Frequently asked questions

  • What is the difference between saddle stitch and perfect binding?

    Saddle stitch folds sheets in half and staples them through the fold, which is cheaper, faster, and requires a page count that is a multiple of 4 — but it leaves no printed spine. Perfect binding glues pages into a flat, square spine you can print a title on, needs roughly 28 pages or more to build that spine, and does not lie flat.

  • Why does a saddle-stitched booklet have to be a multiple of 4 pages?

    Because one sheet of paper folded in half produces four printable pages: two on the front, two on the back. You cannot bind half a sheet, so every saddle-stitched booklet totals 4, 8, 12, 16 pages, and so on. Count the cover as pages, not as an extra. If your content lands on 14, cut to 12, expand to 16, or leave pages intentionally blank.

  • Is coil binding the same as spiral binding?

    In practice, yes — most print shops use the terms interchangeably. Historically, spiral meant a metal wire coil and coil meant plastic. Today, asking for either will usually get you plastic coil: it comes in colors, will not rust, and is more forgiving. Both open completely flat and fold back on themselves. Ask specifically if the material matters to you.

  • What is the minimum page count for perfect binding?

    Roughly 28 pages is the common floor, but the real answer depends on your paper. Perfect binding needs enough total thickness to grind, glue, and clamp a spine, so heavy stock reaches the minimum at fewer pages than light stock does. Below that, the spine is too thin to hold reliably and a saddle stitch serves you better. Confirm the floor before you design a printed spine.
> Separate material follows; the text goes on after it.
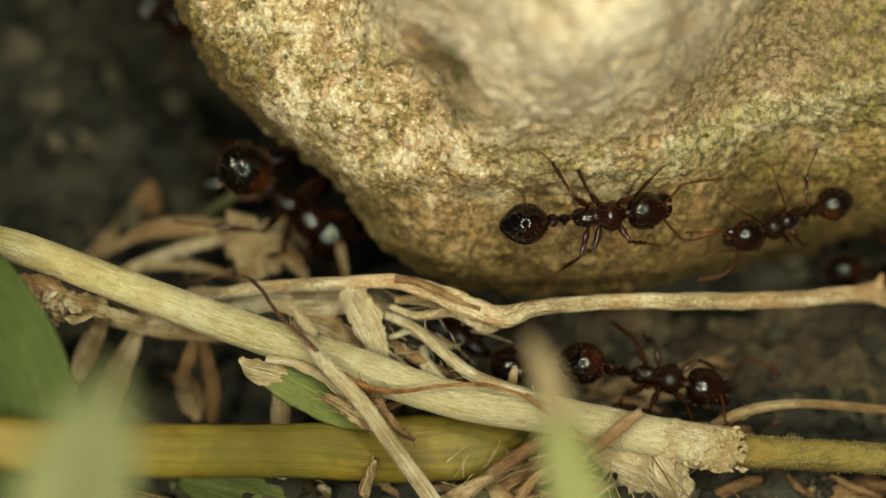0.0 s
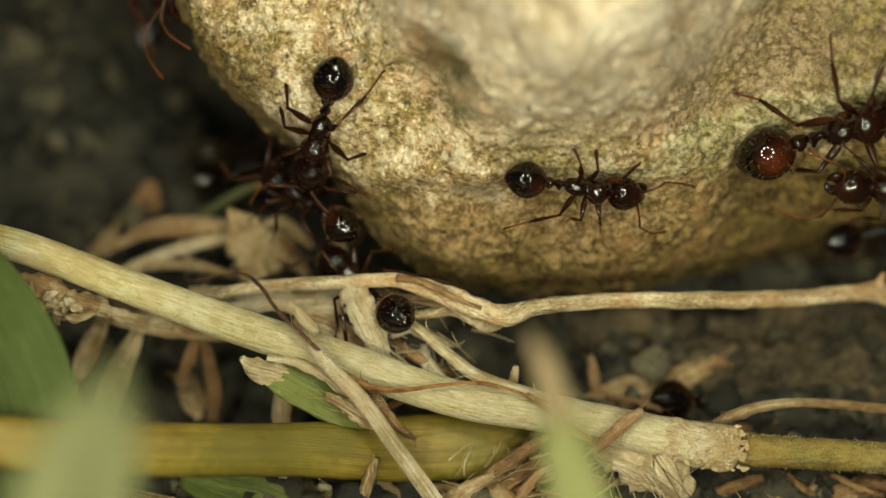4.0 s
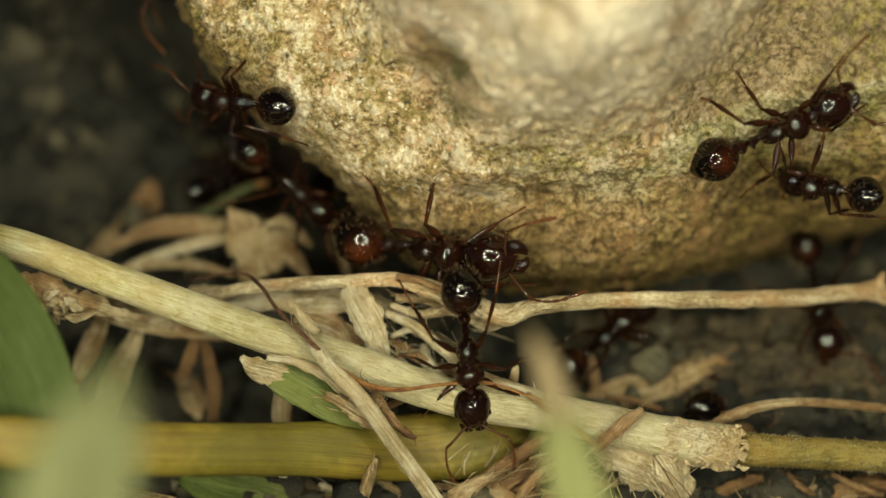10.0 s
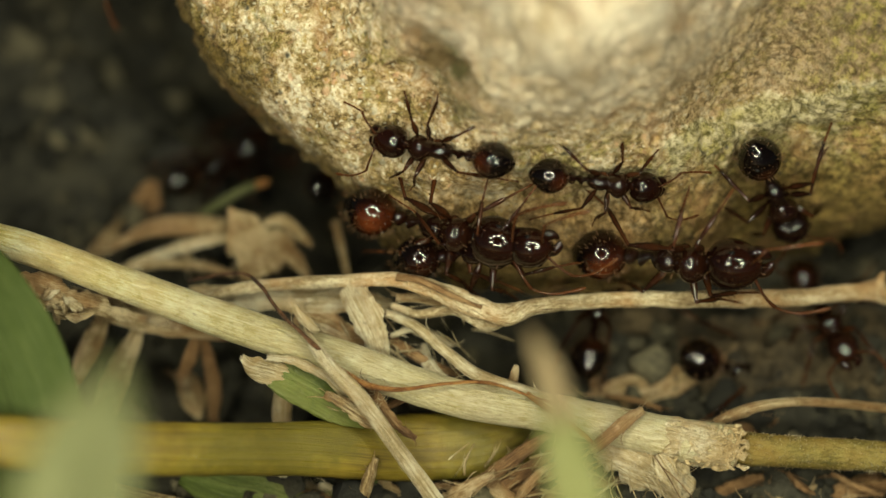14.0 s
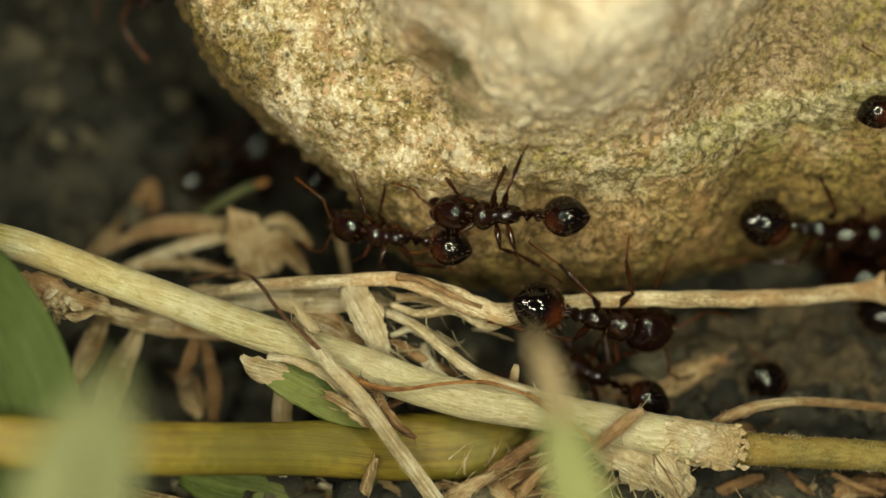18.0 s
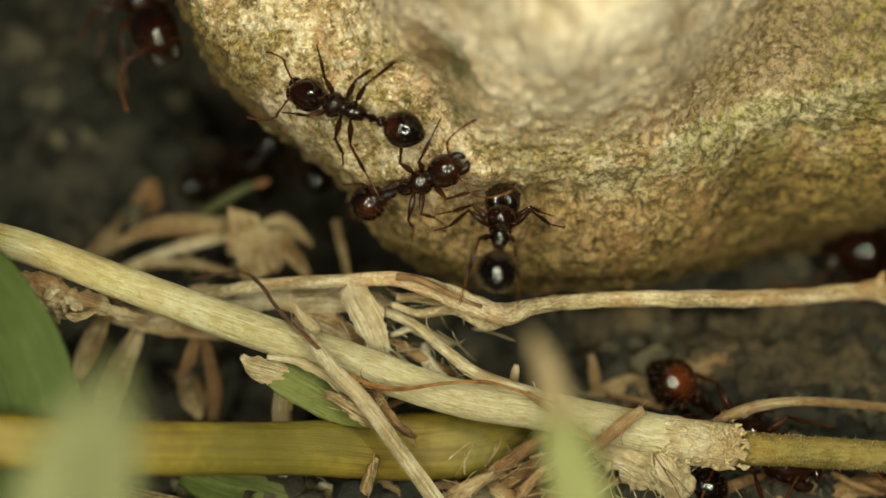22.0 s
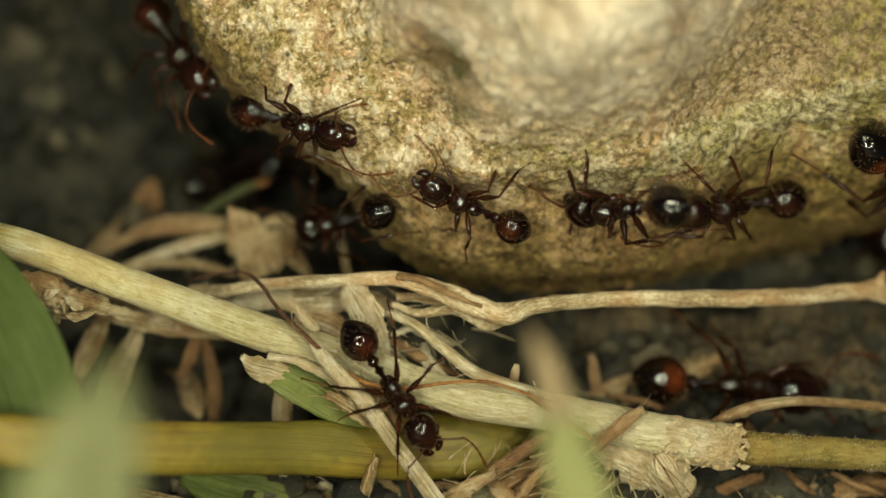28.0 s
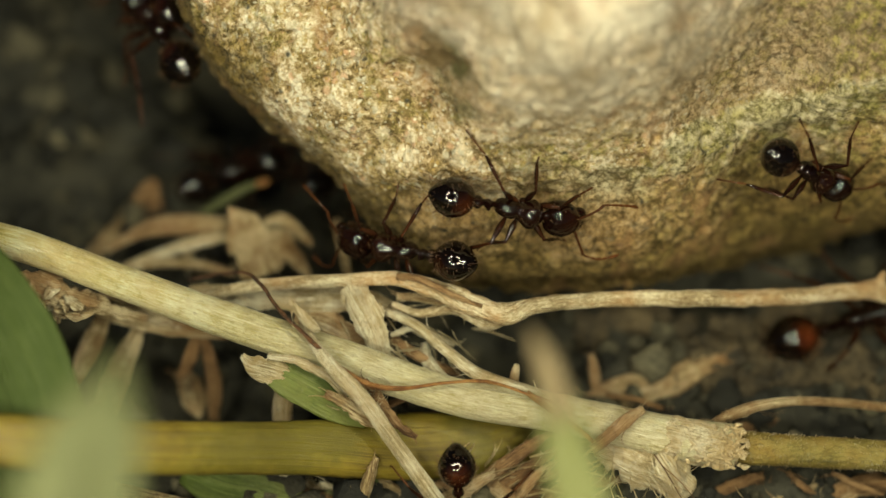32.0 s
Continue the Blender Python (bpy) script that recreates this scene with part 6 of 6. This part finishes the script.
    crawl(next(ants), [
        (0, 24.06, 2.2, -2.91, 21, 2.24, -4.8), (8.6, 21.25, 1.91, -3.55, 17.83, 1.99, -2.43), (9.4, 17.6, 1.89, -2.26, 14.42, 2.09, -0.58),
        (10, 14.01, 1.8, 1.81, 12.22, 2.32, -1.27), (10.5, 11.45, 1.68, -1.82, 8.36, 0.98, -0.12), (11, 8.77, 1.4, -0.49, 5.63, 1.06, 1.23),
        (11.5, 8.15, 1.93, 0.02, 4.99, 1.66, 1.72), (12, 6.65, 2.01, 0.51, 3.24, 1.62, 1.6), (12.5, 4.79, 1.8, 1.79, 1.44, 1.92, 0.48),
        (13, 2.73, 1.74, 1.13, -0.84, 2.17, 1), (13.5, 2.07, 2.29, 1.49, -1.47, 2.92, 1.27), (14, 1.64, 2.87, 2.23, -1.77, 3.56, 1.3),
        (14.5, -0.73, 3.41, 2.3, -3.74, 4.4, 0.6), (15.2, -3.43, 4.49, 2.29, -6.15, 6.13, 0.6), (16, -6.24, 6.19, 1.94, -8.5, 8.44, 0.26),
        (16.6, -8.91, 8.66, -2.2, -10.92, 11.36, -3.48), (18.6, -10.65, 10.99, -5.26, -12.64, 13.44, -6.99),
        (18.9, -10.86, 10.19, -5.34, -9.19, 7.72, -3.32), (19.4, -7.89, 5.69, -1.8, -5.96, 3.24, -3.61), (20, -3.78, 1.87, -1.5, -1.92, 0.18, -4.08),
        (21, -3.42, 0.91, 2.53, -1.42, 1.69, -0.36), (21.5, -3.29, 1.31, 3.3, -1.35, 2.22, 0.41), (22, -2.59, 1.52, -0.72, 0.1, 2.59, 1.43),
        (22.5, -1.79, 2.02, 0.27, 1.32, 2.55, 2), (23, 0.02, 2.61, 0.88, 3.17, 2.68, 2.62), (23.5, 1.35, 2.87, 1.67, 4.71, 3.07, 2.96),
        (24, 3.04, 3.05, 2.75, 6.21, 4.43, 3.78), (24.5, 5.45, 4.58, 4.74, 7.87, 7.03, 5.77), (25, 7.45, 6.02, 5.7, 9.91, 8.18, 4.19),
        (25.5, 10.35, 6.76, 2.44, 12.62, 9.24, 3.75), (26, 12.85, 9.25, 2.95, 14.86, 11.72, 4.64), (32, 16.66, 13.48, 4.19, 18.25, 16.13, 6.04),], True)
    crawl(next(ants), [
        (0, -13.6, 18.71, -3.33, -12.72, 16.54, -7.64), (9.8, -13.56, 13.9, -3.1, -12.8, 11.51, -7.31),
        (10.5, -13.24, 11.98, -3.56, -12.26, 9.61, -7.74), (11, -12.54, 10.51, -2.9, -11.66, 8.05, -7.05),
        (11.5, -12.28, 9.53, -6.84, -10, 5.88, -4.48), (12, -11.08, 8.04, -5.16, -8.61, 4.34, -3.11), (12.5, -9.27, 5.8, -3.54, -6.26, 2.68, -1.25),
        (13, -7.03, 3.48, -2.73, -3.39, 1.16, -0.4), (13.5, -4.87, 2.23, -1.28, -0.52, 0.43, 0.06), (14, -2.5, 1.28, -1.14, 1.81, 0.21, 0.92),
        (14.5, -0.15, 0.39, 1.23, 4.16, -0.27, -1), (15.5, 0.59, -0.74, 0.85, 5.26, -1.17, -0.55), (16.5, 0.91, -1.28, 1.24, 5.58, -1.74, -0.16),
        (17, 1.43, -1.49, 1.26, 6.07, -2.24, -0.13), (17.5, 1.96, -1.4, 1.12, 6.51, -2.59, -0.26), (18, 3.05, -1.93, 0.79, 7.12, -2.82, -2.1),
        (18.5, 4.17, -1.89, 0.08, 8.53, -3.64, -1.29), (19, 6.21, -2.07, -1, 9.84, -5.07, -2.37), (19.5, 6.55, -3.54, -1.85, 10.83, -5.5, -3.21),
        (20, 7.07, -4.13, -2, 9.97, -6.37, -5.26), (21, 7.28, -4.2, -2.2, 10.24, -6.36, -5.45), (22, 7.89, -4.74, -2.4, 10.93, -6.79, -5.65),
        (23, 7.71, -4.91, -2.6, 10.83, -6.83, -5.85), (24, 7.51, -4.91, -2.6, 10.68, -6.76, -5.85), (25, 7.65, -4.91, -2.6, 10.8, -6.79, -5.85),
        (26.5, 7.83, -4.82, -2.8, 11.39, -5.68, -6.05), (27.5, 7.92, -4.72, -2.8, 11.52, -5.45, -6.05), (28, 7.53, -4.66, -2.8, 11.16, -5.14, -6.06),
        (28.5, 7.96, -4.9, -3.2, 11.52, -4.15, -6.48), (29, 8.5, -4.77, -3.6, 11.81, -3.31, -6.9), (29.5, 8.95, -4.39, -4, 12.17, -2.75, -7.31),
        (30, 9.7, -4.25, -4.4, 12.64, -2.17, -7.72), (30.5, 10.1, -3.71, -4.6, 13.18, -1.82, -7.91), (31, 10.57, -3.62, -4.8, 13.5, -1.51, -8.12),
        (31.5, 11.3, -3.54, -4.8, 14.58, -1.95, -8.08), (32, 12.41, -3.31, -4.8, 16, -2.47, -8.03),], True)
    crawl(next(ants), [
        (0, -12.08, 17.8, -6.87, -10.29, 14.38, -4.77), (10.4, -11.63, 12.39, -6.59, -9.91, 9.25, -4.03), (11, -8.25, 6.86, 0.55, -6.95, 4.56, -2.96),
        (11.5, -6.93, 4.25, -4.5, -5.24, 1.74, -7.69), (12, -5.08, 2.12, -3.8, -3.42, -0.47, -6.95), (12.5, -3.97, 0.99, -1.4, -1.43, -0.76, -4.54),
        (13, -2.8, 0.2, 3.1, -0.25, -0.48, -0.42), (13.5, -1.82, -0.08, -1.13, 2.03, -0.19, 0.99), (14, -0.91, -0.33, -0.83, 2.93, 0.04, 1.3),
        (14.5, 0.69, -0.66, -0.65, 4.53, -0.54, 1.5), (15.2, 3.43, -1.05, -1.51, 7.49, -2.2, -2.76), (15.8, 6, -2.11, -5, 9.07, -3.17, -7.96),
        (16.5, 9.03, -2.67, -7, 12.3, -3.08, -9.91), (17.5, 13.26, -2.48, -7.43, 16.61, -2.55, -10.28),
        (18.5, 17.88, -2.48, -7.46, 21.29, -2.55, -10.25), (32, 18.95, -2.46, -6.93, 23.19, -2.49, -8.12),], True)
    crawl(next(ants), [
        (0, -14.4, 18.71, -3.33, -13.55, 16.54, -7.65), (21.6, -12.54, 12.48, -7.25, -10.59, 8.6, -4.97),
        (22.4, -11.63, 9.5, -6.58, -9.7, 6.08, -3.65), (23, -10.76, 7.75, -5.4, -8.69, 4.77, -2.11), (23.5, -9.68, 5.62, -3.87, -6.08, 3.24, -1.56),
        (24, -8.54, 3.47, -2.67, -4.16, 2.15, -0.9), (24.5, -3.39, 1.06, -1.02, 1.27, 0.52, 0.39), (25, 1.07, 0.02, -0.02, 5.85, 0.63, 0.89),
        (25.5, 4.33, 0.75, 0.84, 9.03, 1.87, -0.02), (26.5, 8.26, 2.47, 1.81, 12.53, 3.27, -0.45), (27.5, 12.13, 3.62, 1.6, 16.41, 2.85, -0.64),
        (28, 14.61, 3.42, -0.85, 17.25, 0.65, -3.91), (28.5, 15.16, 2.09, -1.78, 17.57, -0.89, -4.83), (29, 15.73, 1.11, -3.35, 18.15, -2.14, -6.11),
        (29.6, 17.44, 0.42, -4.48, 20.62, -2.57, -6.7), (32, 18.8, -0.18, -6.17, 21.64, -3.27, -3.63),], True)
    crawl(next(ants), [
        (0, 25.01, 2.19, -2.78, 21.6, 2.25, -4.87), (25.5, 22.3, 2.22, -3.79, 18.84, 2.07, -1.8), (26.4, 18.28, 2.05, -0.86, 14.89, 1.72, -2.96),
        (27.5, 13.29, 1.85, -0.47, 9.95, 1.04, -2.51), (28, 11.8, 1.68, -1.77, 8.31, 1.18, 0.12), (28.5, 10.92, 1.54, -1.5, 7.52, 1.5, 0.61),
        (29, 10.2, 1.86, -0.86, 6.73, 1.81, 1.11), (29.5, 8.36, 2.26, 0.45, 4.52, 1.23, 0.94), (30, 6.16, 1.48, 0.94, 2.21, 0.89, 0.79),
        (30.5, 5.2, 1.46, 1.01, 1.62, 0.01, 0.01), (31, 4.19, 0.74, 0.77, 0.4, -0.46, 0.34), (31.5, 2.86, -0.17, 0.35, -1.05, -0.21, -0.52),
        (32, 0.4, -0.46, 0.55, -3.03, 0.26, -1.37),], True)
    crawl(next(ants), [
        (0, 25.19, 0.42, -3.41, 22.11, 0.43, -5.27), (23, 22.3, 1.32, -3.76, 19.2, 1.46, -5.6), (24, 19.44, 1.43, -4.41, 16.04, 1.45, -3.22),
        (24.5, 15.79, 1.45, -3.14, 12.6, 1.38, -1.48), (25, 12.73, 1.49, -2.28, 9.57, 1.15, -0.6), (25.5, 10.02, 1.38, -1.3, 6.99, 1.17, 0.62),
        (26.5, 5.65, 1.74, 0.25, 2.47, 1.7, 1.95), (27.5, 1.09, 2.46, 1.58, -1.87, 1.37, -0.15), (28, -2.21, 1.22, -1, -4.75, 0.66, -3.49),
        (28.5, -2.85, 0.93, -3, -5.43, 1.35, -5.48), (29, -3.36, 1.13, -4.5, -5.7, 2.32, -6.97), (30, -4.52, 1.84, -4.61, -6.98, 4.26, -5.63),
        (31, -7.04, 4.19, -3.31, -8.81, 6.75, -1.5), (31.8, -9.28, 7.62, -3.88, -11.17, 10.35, -5.28), (32, -9.75, 8.28, -4.51, -11.65, 11.03, -5.84),], True)
    crawl(next(ants), [
        (0, -8.43, 2.47, -9.6, -6.15, 3.41, -12.22), (1, -8.54, 2.62, -9.6, -6.23, 3.5, -12.22), (3, -8.81, 2.62, -9.6, -6.47, 3.36, -12.23),
        (6, -9.14, 2.62, -9.7, -6.95, 3.75, -12.32), (8, -9.29, 2.62, -9.7, -7.02, 3.56, -12.33), (9, -9.2, 2.32, -9.6, -6.81, 2.85, -12.24),
        (10, -9.2, 2.11, -9.6, -6.85, 2.82, -12.24), (11, -9.5, 2.41, -9.6, -7.17, 3.17, -12.24), (12, -9.51, 2.58, -9.7, -7.22, 3.47, -12.34),
        (14, -9.93, 2.47, -9.7, -7.74, 3.57, -12.33), (17, -9.46, 2.54, -9.7, -7.29, 3.7, -12.33), (20, -9.46, 2.32, -9.7, -7.34, 3.56, -12.33),
        (22, -9.4, 2.26, -9.7, -7.22, 3.39, -12.33), (25, -9.09, 2.26, -9.6, -6.86, 3.3, -12.23), (29, -9.39, 2.21, -9.6, -7.07, 2.98, -12.24),
        (32, -9.45, 2.19, -9.6, -7.22, 3.21, -12.23),], False)
    crawl(next(ants), [
        (0, -4.78, 2.41, -9.8, -2.71, 3.87, -12.36), (3, -4.86, 2.37, -9.8, -2.63, 3.54, -12.37), (14, -4.61, 2.26, -9.8, -2.52, 3.68, -12.36),
        (18, -4.78, 2.54, -9.8, -2.61, 3.83, -12.37), (25, -4.74, 2.58, -9.8, -2.55, 3.85, -12.37), (32, -4.67, 2.37, -9.8, -2.51, 3.68, -12.37),], False)
    crawl(next(ants), [
        (0, -11.33, 9.19, -12, -9.67, 10.92, -14.41), (7, -11.2, 7.24, -12.2, -9.79, 9.18, -14.61), (8, -9.83, 5.57, -11.6, -8.28, 7.39, -14.02),
        (9, -8.33, 4.36, -11.4, -6.81, 6.2, -13.82), (14, -7.43, 3.8, -11, -5.79, 5.54, -13.42), (17, -6.81, 3.99, -10.8, -4.78, 5.2, -13.24),
        (18, -7.03, 4.12, -10.8, -4.98, 5.3, -13.24), (22, -6.55, 3.95, -10.8, -4.57, 5.25, -13.23), (25, -6.33, 3.03, -10.6, -4.37, 4.38, -13.03),
        (32, -6.54, 3.25, -10.6, -4.59, 4.6, -13.04),], False)
    crawl(next(ants), [
        (0, 9.02, -10.05, -1, 11.29, -11.58, -3.34), (1, 9.12, -8.23, -1, 11.43, -9.66, -3.35), (3, 9.16, -8.23, -1, 11.33, -9.88, -3.35),
        (5, 9.02, -10.05, -1, 11.29, -11.58, -3.34), (20.5, 9.02, -10.24, -1, 11.4, -11.59, -3.34), (22, 9.02, -8.27, -1, 11.28, -9.8, -3.35),
        (23.5, 9.12, -10.43, -1, 11.47, -11.84, -3.34), (32, 9.21, -10.82, -1, 11.53, -12.29, -3.33),], False)

build_ground()
build_stone()
build_plants()
build_crumbs()
build_litter()
motions()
  • Which booklet binding lies flat?

    Coil and Wire-O both open completely flat, and coil folds all the way back on itself so the book occupies one page of space. That makes them the pick for manuals, cookbooks, and anything used hands-free. Saddle-stitched booklets stay reasonably open, especially when thin. Perfect-bound books do not lie flat — they close on you, which is a real problem for reference material.